Positive economic news emerged from Japan, where fourth-quarter GDP growth surpassed expectations, registering a 2.8% year-on-year increase and a 0.7% quarter-on-quarter rise. South Korea implemented measures to protect its domestic steel industry, seeking to impose provisional tariffs on Chinese steel imports to address dumping concerns. In a potentially significant geopolitical development, reports suggest China may lift its eight-year ban on Korean entertainment content as early as May, aiming to mitigate anti-China sentiment.
Global economic indicators offered a mixed outlook. UK inflation reached a 10-month high of 3% in January, driven by rising food costs, airfares, and VAT increases. Etihad Airways reported a significant surge in profits, more than tripling its net profit to $476 million, reinforcing its IPO plans. Conversely, retail giant Walmart issued a lower-than-expected profit forecast, hinting at broader economic anxieties. The automotive industry also faced challenges, with Mercedes-Benz predicting a decline in its car-making margin to 6% this year due to increased competition and fluctuating global demand.
Developments in the tech sector remained prominent. Bloomberg reported that Taiwan Semiconductor Manufacturing Company (TSMC) is exploring acquiring controlling stakes in Intel facilities at the behest of U. S. government officials, aiming to bolster domestic chip production and maintain technological leadership.
In Thailand, the International Monetary Fund recommended a further reduction in the policy interest rate to stimulate economic activity and address low inflation. Thailand’s fourth-quarter economic growth of 3.2% fell short of projections, raising concerns about the country’s economic trajectory. The SET plans to implement tighter regulations on short selling and high-frequency trading to revitalize the market.

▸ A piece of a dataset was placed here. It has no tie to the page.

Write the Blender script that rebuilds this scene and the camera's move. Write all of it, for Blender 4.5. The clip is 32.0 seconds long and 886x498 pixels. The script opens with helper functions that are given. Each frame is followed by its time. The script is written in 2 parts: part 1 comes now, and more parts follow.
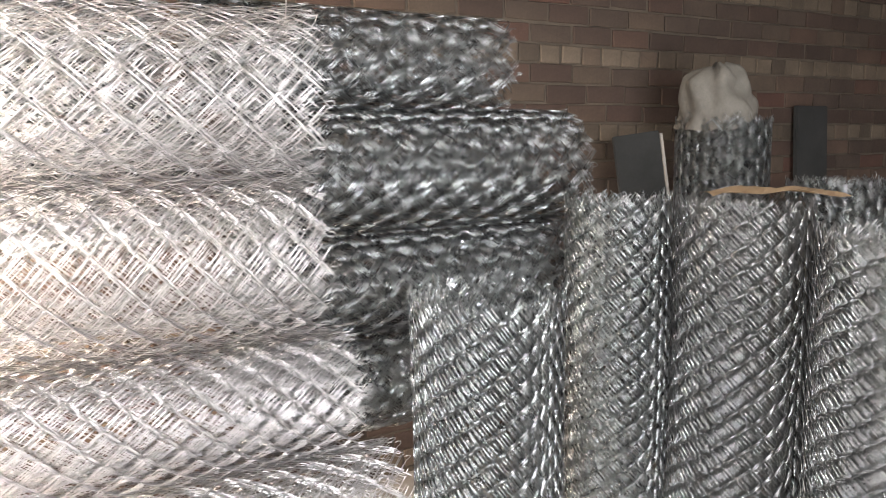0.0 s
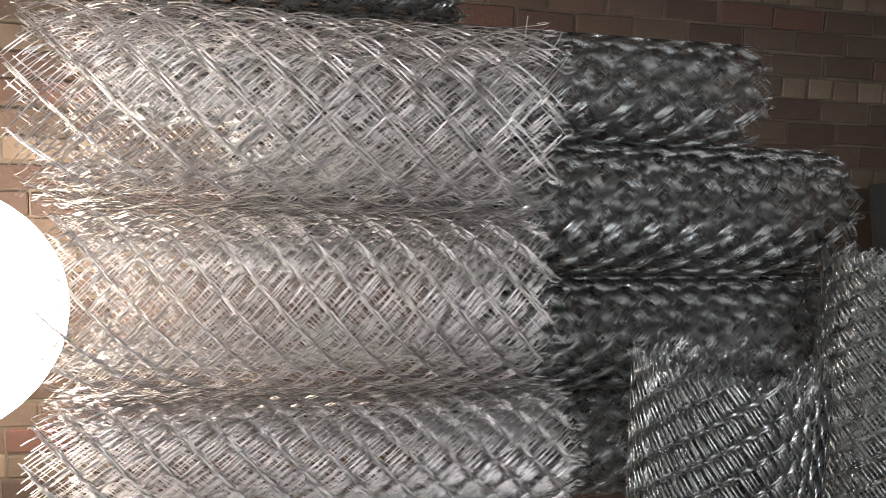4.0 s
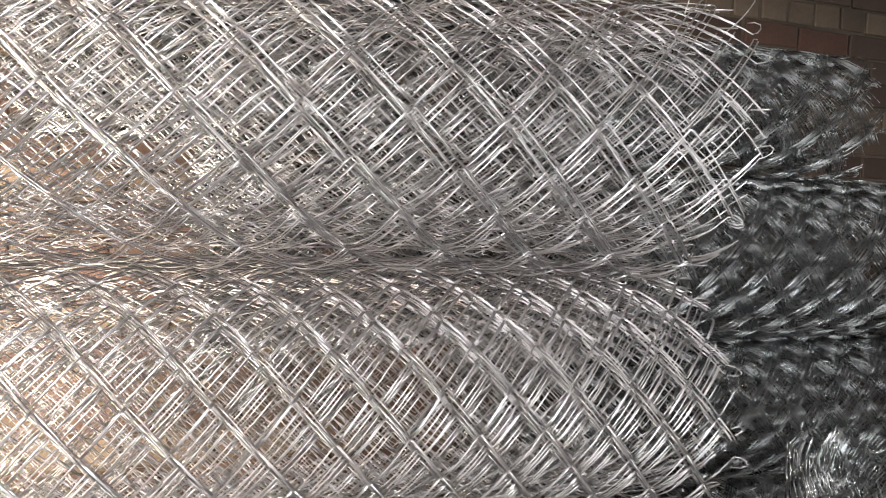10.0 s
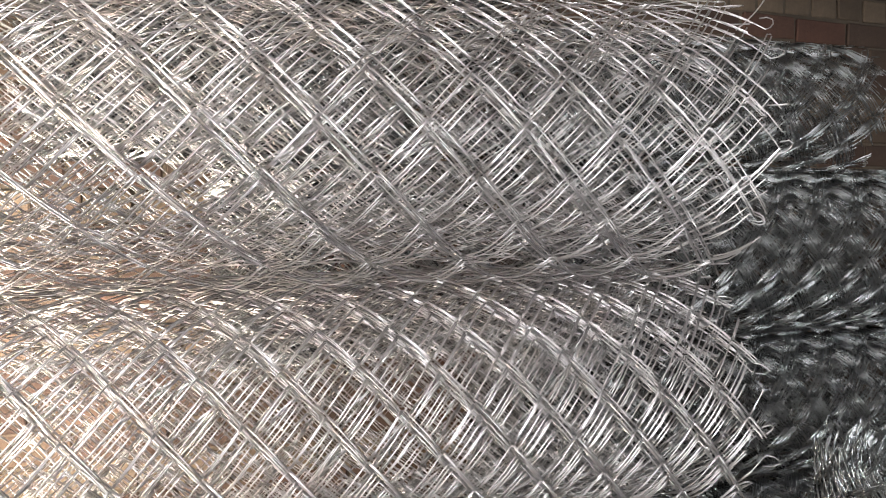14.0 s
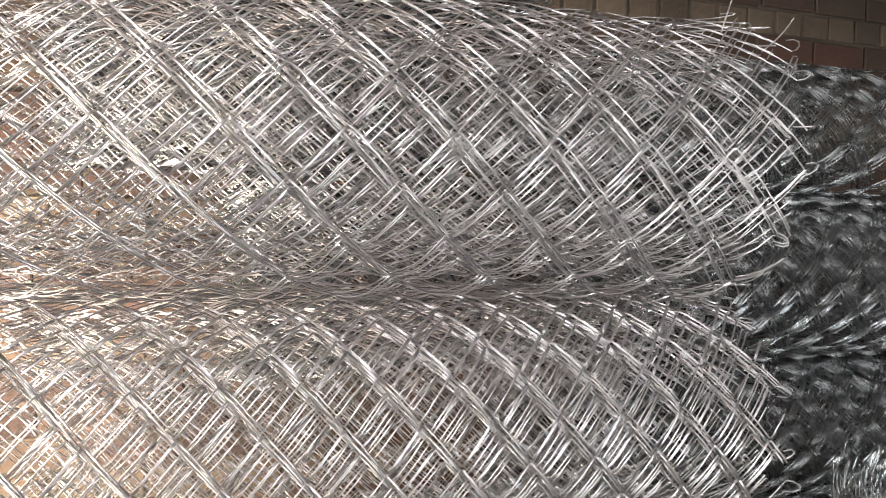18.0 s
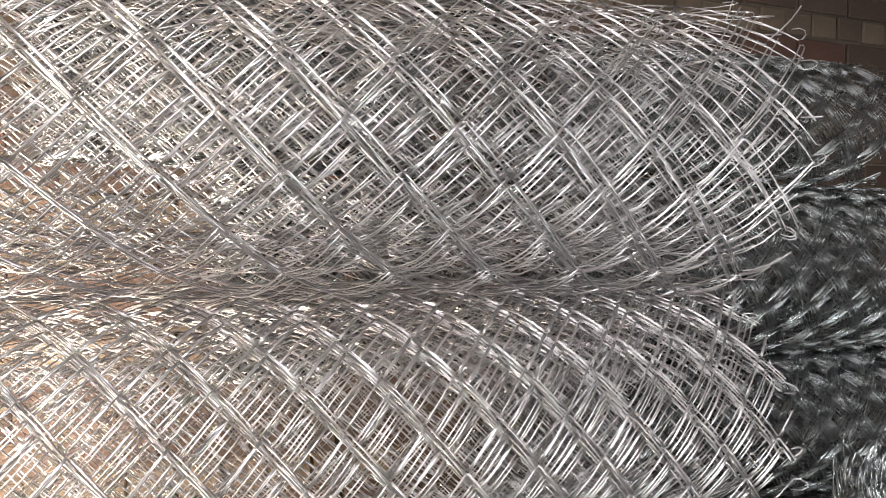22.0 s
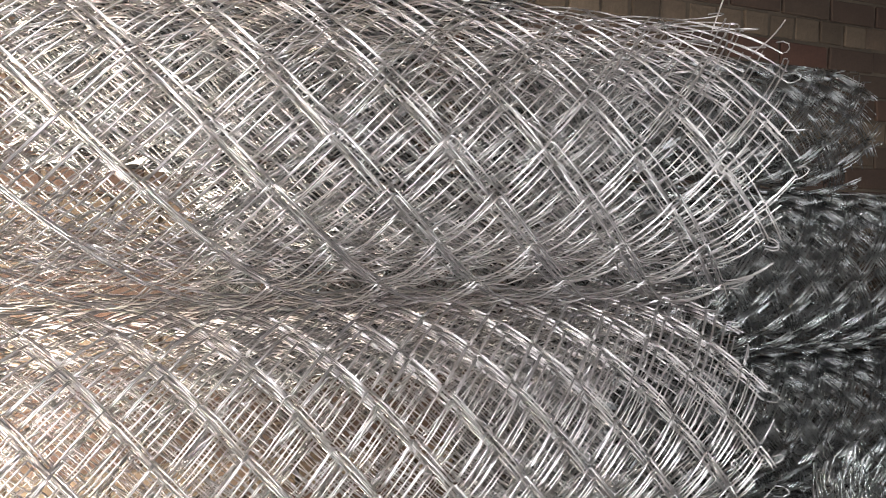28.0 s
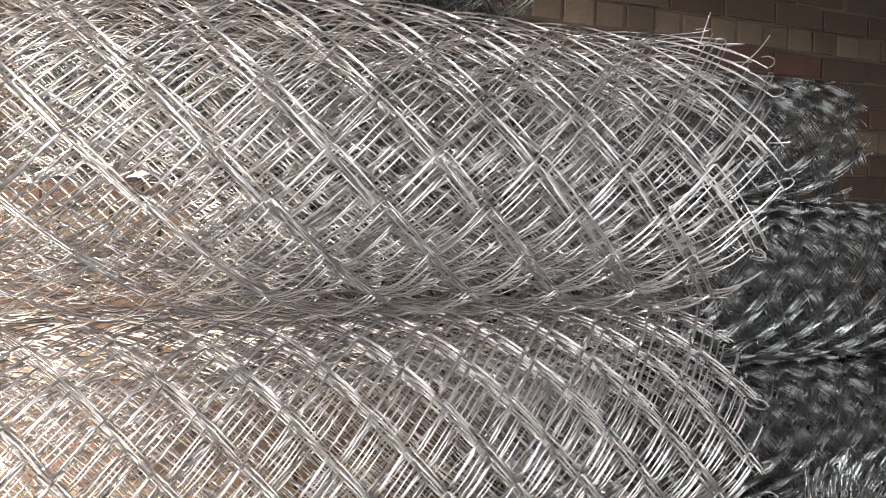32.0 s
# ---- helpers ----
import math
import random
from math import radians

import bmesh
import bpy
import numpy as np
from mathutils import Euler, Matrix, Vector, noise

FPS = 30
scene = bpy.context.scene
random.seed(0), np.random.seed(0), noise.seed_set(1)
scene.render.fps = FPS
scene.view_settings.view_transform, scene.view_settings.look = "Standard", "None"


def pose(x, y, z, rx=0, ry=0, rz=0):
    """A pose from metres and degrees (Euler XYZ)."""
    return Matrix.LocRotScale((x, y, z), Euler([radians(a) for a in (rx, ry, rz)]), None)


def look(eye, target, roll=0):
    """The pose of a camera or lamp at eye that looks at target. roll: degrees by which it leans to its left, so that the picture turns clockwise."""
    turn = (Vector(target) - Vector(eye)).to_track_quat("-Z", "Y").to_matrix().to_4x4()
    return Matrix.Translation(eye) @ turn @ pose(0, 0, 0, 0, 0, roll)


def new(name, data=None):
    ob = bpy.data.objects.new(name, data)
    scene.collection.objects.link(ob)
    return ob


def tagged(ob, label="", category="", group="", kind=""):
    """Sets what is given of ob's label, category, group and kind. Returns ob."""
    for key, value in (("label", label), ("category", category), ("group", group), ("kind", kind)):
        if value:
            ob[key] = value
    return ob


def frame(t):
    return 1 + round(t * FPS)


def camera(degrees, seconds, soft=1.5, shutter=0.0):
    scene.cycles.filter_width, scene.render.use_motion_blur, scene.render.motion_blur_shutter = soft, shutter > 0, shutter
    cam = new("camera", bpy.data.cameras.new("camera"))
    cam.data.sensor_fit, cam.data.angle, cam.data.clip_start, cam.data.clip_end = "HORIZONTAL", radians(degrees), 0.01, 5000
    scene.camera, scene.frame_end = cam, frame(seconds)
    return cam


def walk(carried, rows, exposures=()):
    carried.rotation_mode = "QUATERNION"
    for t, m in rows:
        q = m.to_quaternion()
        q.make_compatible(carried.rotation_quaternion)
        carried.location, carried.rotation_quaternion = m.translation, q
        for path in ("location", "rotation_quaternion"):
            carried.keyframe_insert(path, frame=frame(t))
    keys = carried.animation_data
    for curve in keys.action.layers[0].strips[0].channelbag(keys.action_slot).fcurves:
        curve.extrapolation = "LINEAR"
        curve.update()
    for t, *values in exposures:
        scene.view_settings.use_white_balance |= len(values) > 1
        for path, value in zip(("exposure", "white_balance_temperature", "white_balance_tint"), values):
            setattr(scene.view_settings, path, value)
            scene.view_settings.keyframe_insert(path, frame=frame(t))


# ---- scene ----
cam = camera(65.3, 32.0, soft=1.0, shutter=0.03)
PATH = [
    (0, (0.017, -0.01, 1.386), (0.001, 1.97, 1.103), -0.9),
    (0.5, (0.002, -0.018, 1.379), (-0.204, 1.954, 1.118), -0.5),
    (1, (-0.011, -0.014, 1.381), (-0.293, 1.945, 1.093), 0.5),
    (1.5, (-0.029, -0.015, 1.387), (-0.337, 1.942, 1.109), 1.7),
    (2, (-0.046, -0.02, 1.383), (-0.37, 1.936, 1.122), 1.2),
    (2.5, (-0.066, -0.019, 1.378), (-0.388, 1.937, 1.109), 1.0),
    (3, (-0.091, 0.023, 1.374), (-0.515, 1.962, 1.125), 1.4),
    (3.5, (-0.085, 0.086, 1.385), (-0.627, 2.001, 1.185), 1.8),
    (4, (-0.084, 0.14, 1.384), (-0.618, 2.059, 1.197), 1.8),
    (4.5, (-0.088, 0.17, 1.39), (-0.647, 2.083, 1.223), 2.1),
    (6.5, (-0.239, 0.273, 1.391), (-0.637, 2.226, 1.226), 2.1),
    (7, (-0.261, 0.296, 1.39), (-0.663, 2.25, 1.249), 2.3),
    (7.5, (-0.273, 0.377, 1.395), (-0.726, 2.322, 1.3), 1.9),
    (8, (-0.286, 0.437, 1.398), (-0.781, 2.374, 1.346), 2.7),
    (8.5, (-0.315, 0.467, 1.395), (-0.816, 2.402, 1.317), 3.4),
    (9, (-0.375, 0.486, 1.398), (-0.808, 2.438, 1.35), 2.0),
    (9.5, (-0.416, 0.501, 1.39), (-0.812, 2.459, 1.308), 2.3),
    (10, (-0.427, 0.511, 1.388), (-0.748, 2.483, 1.308), 1.8),
    (10.5, (-0.43, 0.511, 1.385), (-0.717, 2.488, 1.278), 1.8),
    (11, (-0.431, 0.508, 1.386), (-0.701, 2.488, 1.301), 1.2),
    (11.5, (-0.437, 0.506, 1.388), (-0.679, 2.491, 1.326), 0.9),
    (12, (-0.441, 0.505, 1.39), (-0.762, 2.476, 1.286), 1.3),
    (12.5, (-0.439, 0.505, 1.394), (-0.763, 2.476, 1.295), 0.0),
    (13, (-0.445, 0.509, 1.393), (-0.779, 2.478, 1.29), -0.9),
    (13.5, (-0.451, 0.514, 1.39), (-0.774, 2.486, 1.314), -0.1),
    (14, (-0.45, 0.514, 1.393), (-0.773, 2.487, 1.328), -0.7),
    (14.5, (-0.448, 0.511, 1.393), (-0.782, 2.482, 1.333), -0.5),
    (16.5, (-0.457, 0.518, 1.391), (-0.796, 2.488, 1.344), -0.2),
    (17, (-0.457, 0.515, 1.392), (-0.782, 2.489, 1.366), -0.5),
    (17.5, (-0.462, 0.515, 1.39), (-0.784, 2.489, 1.358), -0.0),
    (18, (-0.465, 0.512, 1.392), (-0.811, 2.482, 1.371), 0.6),
    (18.5, (-0.471, 0.51, 1.389), (-0.836, 2.477, 1.368), 0.2),
    (19, (-0.477, 0.518, 1.391), (-0.799, 2.492, 1.353), -0.5),
    (19.5, (-0.483, 0.528, 1.388), (-0.749, 2.509, 1.332), -0.1),
    (20, (-0.484, 0.531, 1.382), (-0.773, 2.51, 1.361), 0.2),
    (20.5, (-0.48, 0.534, 1.384), (-0.767, 2.513, 1.378), 0.8),
    (21, (-0.485, 0.537, 1.382), (-0.774, 2.516, 1.369), 0.9),
    (21.5, (-0.493, 0.532, 1.384), (-0.823, 2.505, 1.375), 1.1),
    (22, (-0.492, 0.536, 1.388), (-0.779, 2.515, 1.363), 0.3),
    (22.5, (-0.488, 0.532, 1.393), (-0.731, 2.517, 1.398), -0.4),
    (23, (-0.485, 0.531, 1.39), (-0.677, 2.522, 1.376), -0.6),
    (23.5, (-0.481, 0.532, 1.389), (-0.632, 2.527, 1.391), -0.5),
    (24, (-0.484, 0.532, 1.386), (-0.702, 2.52, 1.382), -0.4),
    (24.5, (-0.483, 0.534, 1.386), (-0.72, 2.52, 1.373), 0.1),
    (25, (-0.483, 0.54, 1.384), (-0.69, 2.529, 1.341), -0.3),
    (25.5, (-0.484, 0.544, 1.381), (-0.686, 2.532, 1.321), 0.3),
    (27.5, (-0.493, 0.534, 1.406), (-0.724, 2.521, 1.366), -0.2),
    (28, (-0.494, 0.534, 1.404), (-0.739, 2.519, 1.366), 0.5),
    (28.5, (-0.494, 0.532, 1.406), (-0.75, 2.516, 1.392), 0.2),
    (29, (-0.492, 0.535, 1.407), (-0.772, 2.515, 1.389), -0.6),
    (29.5, (-0.492, 0.535, 1.404), (-0.781, 2.514, 1.374), -0.5),
    (30, (-0.492, 0.534, 1.405), (-0.767, 2.515, 1.38), 0.1),
    (30.5, (-0.491, 0.529, 1.401), (-0.774, 2.509, 1.364), 0.1),
    (31, (-0.488, 0.524, 1.41), (-0.748, 2.507, 1.42), 0.5),
    (31.5, (-0.489, 0.517, 1.407), (-0.762, 2.498, 1.419), 0.7),
    (32, (-0.486, 0.519, 1.407), (-0.729, 2.504, 1.394), 0.3),
]
EXPOSURES = [(0, 1.04), (1, 0.6), (2, 0.36), (2.8, 0.14), (3.5, -0.18), (7, -0.27), (9, -0.07), (14, -0.03), (32, -0.03)]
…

Looking ahead, several key economic indicators are scheduled for release next week, including eurozone inflation and foreign direct investment data, German GDP figures, and U. S. consumer confidence, new home sales, GDP, durable goods orders, jobless claims, and core personal consumption expenditure. In Thailand, the Bank of Thailand’s policy rate review will be a focal point. Analysts suggest a Chinese economic recovery would significantly benefit Thailand, potentially boosting sectors such as tourism, electronics, property, construction materials, energy, food and beverages, and rubber production. Investors are also advised to closely monitor statements from Federal Reserve members for any indications of potential rate cuts.
This week highlights the complex interplay of global economic forces and their impact on Asian markets. While uncertainties persist, the resilience shown by many markets suggests underlying strength and adaptability in the face of challenges.